1- Le chantier naval de Soumbedioune :

Tous les pêcheurs dakarois vous le diront, il n’y a pas de bonne pêche sans une bonne pirogue. Et ce n’est surement pas Moussa, fabricant de pirogues, qui vous dira le contraire. Il connaît tous les aspects de ce métier sans quoi la pêche traditionnelle ne pourrait exister.

Son atelier est installé depuis cinq ans sur l’ancien jardin municipal de Soumbedioune, près du marché aux poissons de Gueule Tapée, au plus près de la mer et de ses pêcheurs. Le chantier emploie plus de vingt-cinq personnes parmi lesquels vingt charpentiers et cinq décorateurs. Parmi ces derniers, Moussa, 24 ans, a bien voulu nous faire part des différentes facettes de ce métier qu’il connaît bien.

La matière première indispensable à la fabrication de ces embarcations est bien entendu le bois. On en distingue deux types, qui ont une fonction bien particulière sur la pirogue. Le bois blanc ou samba arrive au chantier entièrement débité et écorcé par planches d’environ 8 mètres. Ces planches servent à former l’armature de la pirogue, appelée aussi serpentin, dont la durée de vie varie entre 5 et 7 ans. Au-delà de cette date, le bois pourrit et devient inutilisable. La coque de la pirogue est réalisée avec du bois rouge, peu putrescible, et durci au feu. Ainsi, le travail du bois est facilité, et est protégé contre les insectes xylophages. On creuse des troncs de plus de 20 mètres à l’aide de ciseaux à bois afin de lui donner la forme voulue. La coque est nettement plus résistante que l’armature et possède une durée de vie de plus de quinze ans. Moussa nous révèle qu’il faut « cinq jours aux charpentiers pour réaliser la pirogue et que le ponçage et la peinture, dont il a la charge, me prend aussi cinq jours »

poisson rouge

Le ponçage et la peinture se déroulent en plusieurs étapes, une fois la coque et l’armature terminées, Moussa ponce une première fois la coque « à l’aide d’une disqueuse car c’est plus facile et plus rapide » nous confie-t-il, « puis on passe une première couche de peinture blanche que l’on laisse sécher ». Un nouveau ponçage de la coque constitue la troisième étape. Mais, il est réalisé à la main cette fois-ci pour un travail de précision, avec du papier de verre. C’est enfin qu’apparaît la véritable spécialité de Moussa, la peinture des motifs. Ils sont choisis par le propriétaire, et orneront la pirogue.

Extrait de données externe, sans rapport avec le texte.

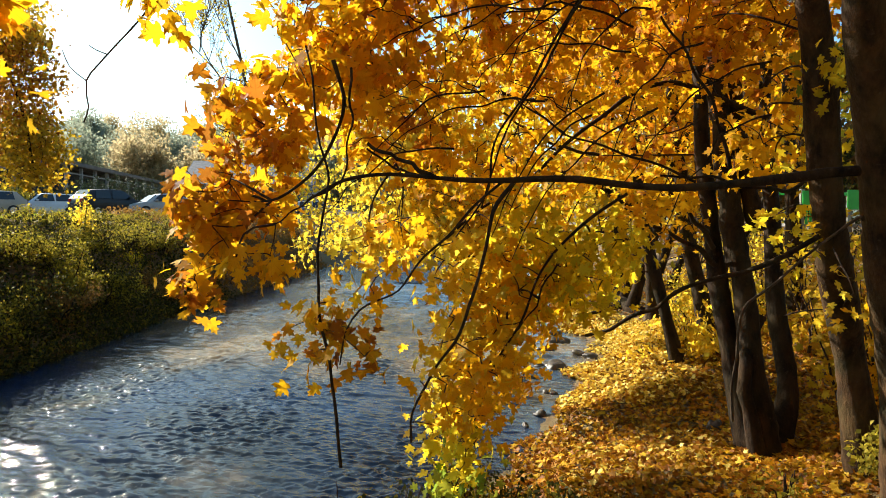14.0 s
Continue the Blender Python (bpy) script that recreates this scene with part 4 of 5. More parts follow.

Ces motifs ne sont pas choisis au hasard et possèdent une véritable signification. Ils sont le fruit de décennies de réflexions des familles de pêcheurs qui voient en eux un moyen de rendre hommage à leur ancêtres et d’éloigner le mauvais sort. Moussa nous explique que « son propre grand-père, ancien tirailleur sénégalais, avait choisi les couleurs bleu et blanche pour son navire et avait choisi des motifs américains en souvenir des soldats aux côtés desquels il s’était battu ».

La taille des pirogues construites à Soumbedioune est variable et dépend des exigences du propriétaire qui a à sa charge le coût des matériaux utilisés par les artisans du chantier. La plupart des pirogues n’excèdent pas 8 mètres de long et permettent aux pêcheurs de s’aventurer à 5 ou 6 miles des côtes. Mais certaines pirogues dépassent les 15 mètres et permettent à leurs propriétaires de s’aventurer plusieurs jours en haute mer.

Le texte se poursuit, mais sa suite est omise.